For now the commitment to hybrid is driving the Japanese company’s agenda. Amid warnings that governments are setting unrealistic targets for fully electric car sales, with plans to ban petrol and diesel sales by 2030, Toyota Ireland’s boss, Steve Tormey, said politicians are not giving enough credit to the contribution regular hybrids make to lowering emissions.
“In Ireland, 90 per cent of our new cars are hybrid, and they’re in zero emissions mode 62 per cent of the time. Even if you said there were in [electric mode] 50 per cent of the time, it’s like having a 45 per cent mix of our cars are EV. So if we are the number one car selling in Ireland, then you should think about it that 45 per cent of our fleet is EV. According to Tormey: “People say ‘you don’t have [full] EVs but in a way we do . . . when it comes to emissions.”
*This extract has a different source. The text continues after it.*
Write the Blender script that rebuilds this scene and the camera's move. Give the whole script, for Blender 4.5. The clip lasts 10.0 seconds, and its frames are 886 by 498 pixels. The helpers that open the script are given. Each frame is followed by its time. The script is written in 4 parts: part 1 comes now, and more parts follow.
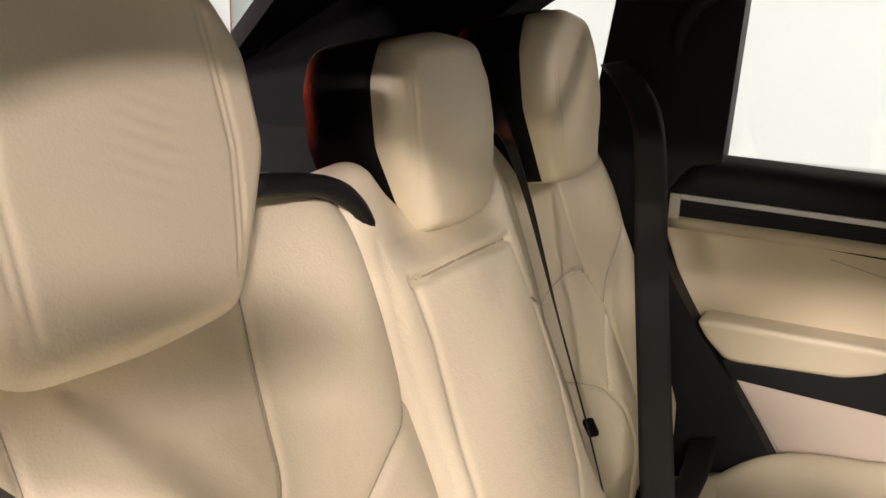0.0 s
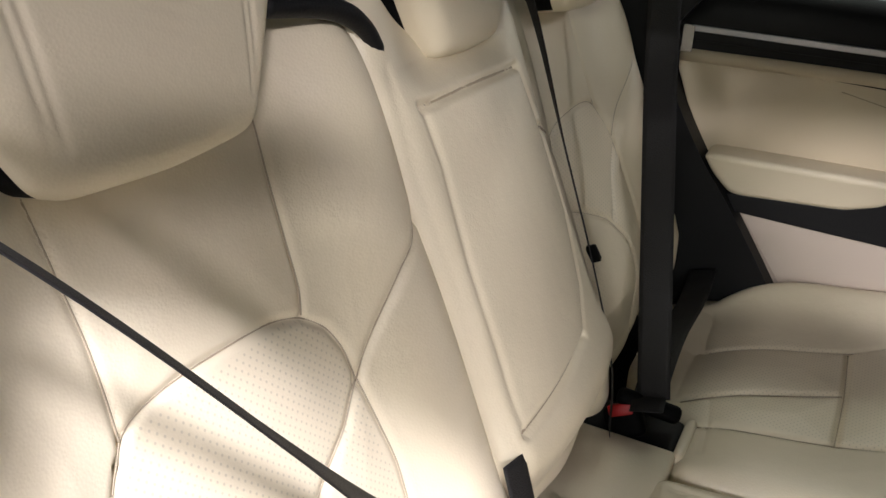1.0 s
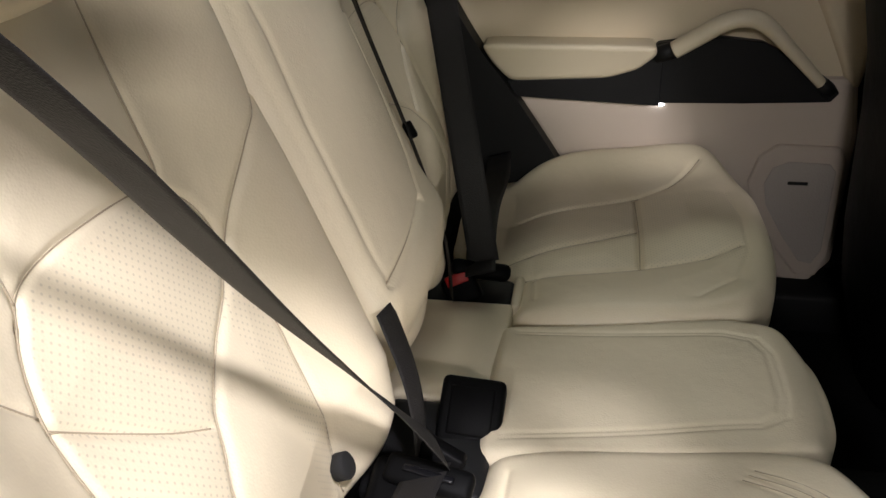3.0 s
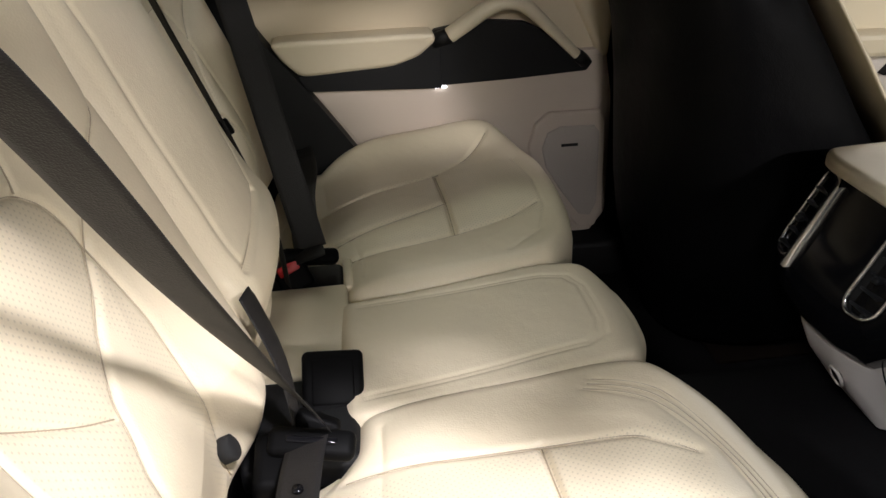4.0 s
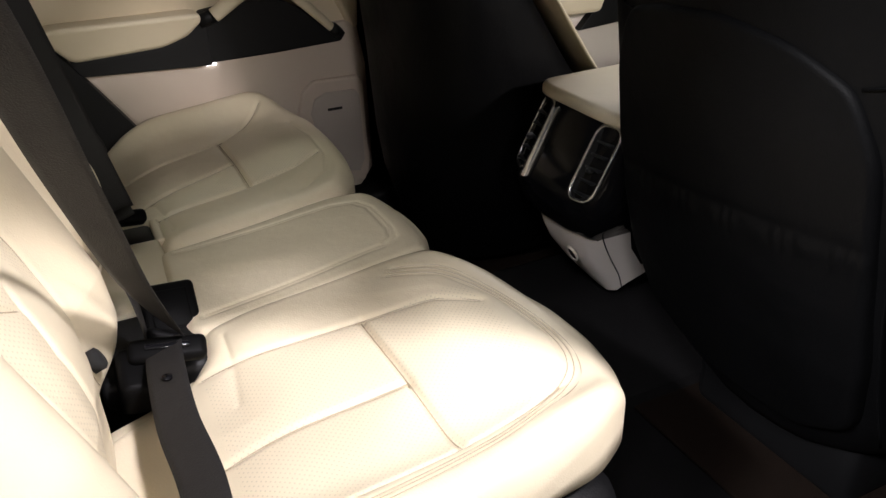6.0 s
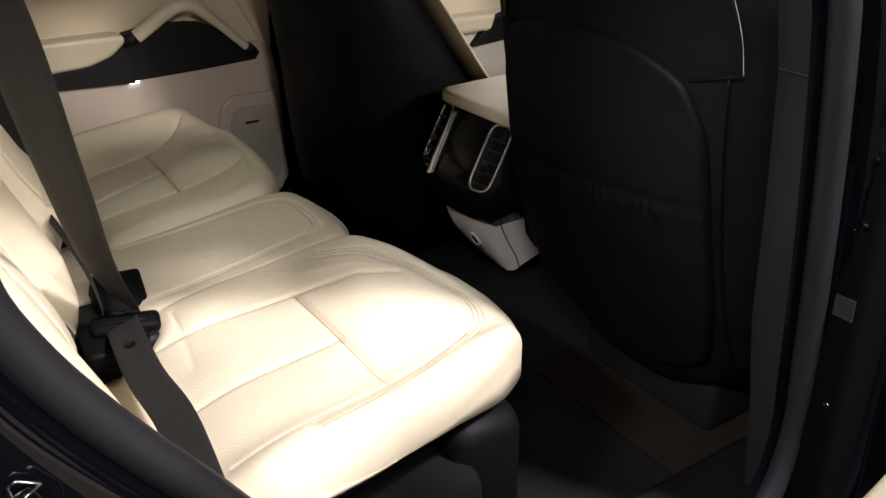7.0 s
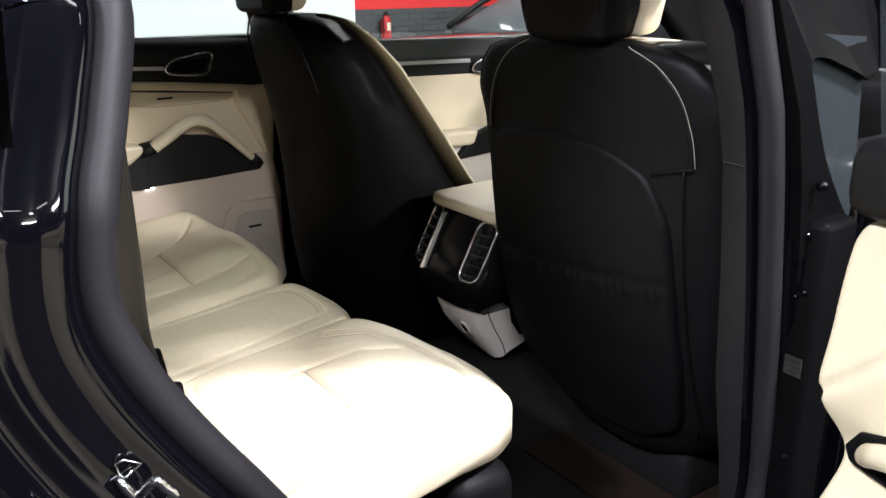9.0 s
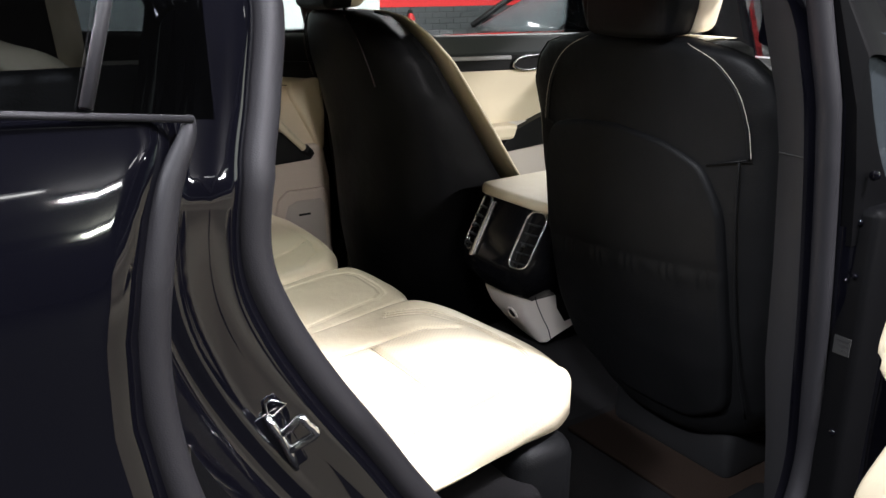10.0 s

Toyota commits to new Yaris-based crossover
Toyota has confirmed it will build a new small crossover, based on the same underpinnings of its new Yaris. Smaller than the current C-HR, it will take on the likes of the VW T-Cross, Renault Captur and Skoda Kamiq.
While there are few details as yet on the new model, including no word on its name as yet, it will undoubtedly share the same powertrain options as the upcoming Yaris, due in Irish showrooms from June.
That means power is likely to come from Toyota’s new 1.5-litre three-cylinder petrol-electric hybrid set-up putting out 115bhp and will feature a version of the all-wheel drive set-up adopted on the new Rav4 . The car will be targeted at European consumers and built at the company’s production plant in France.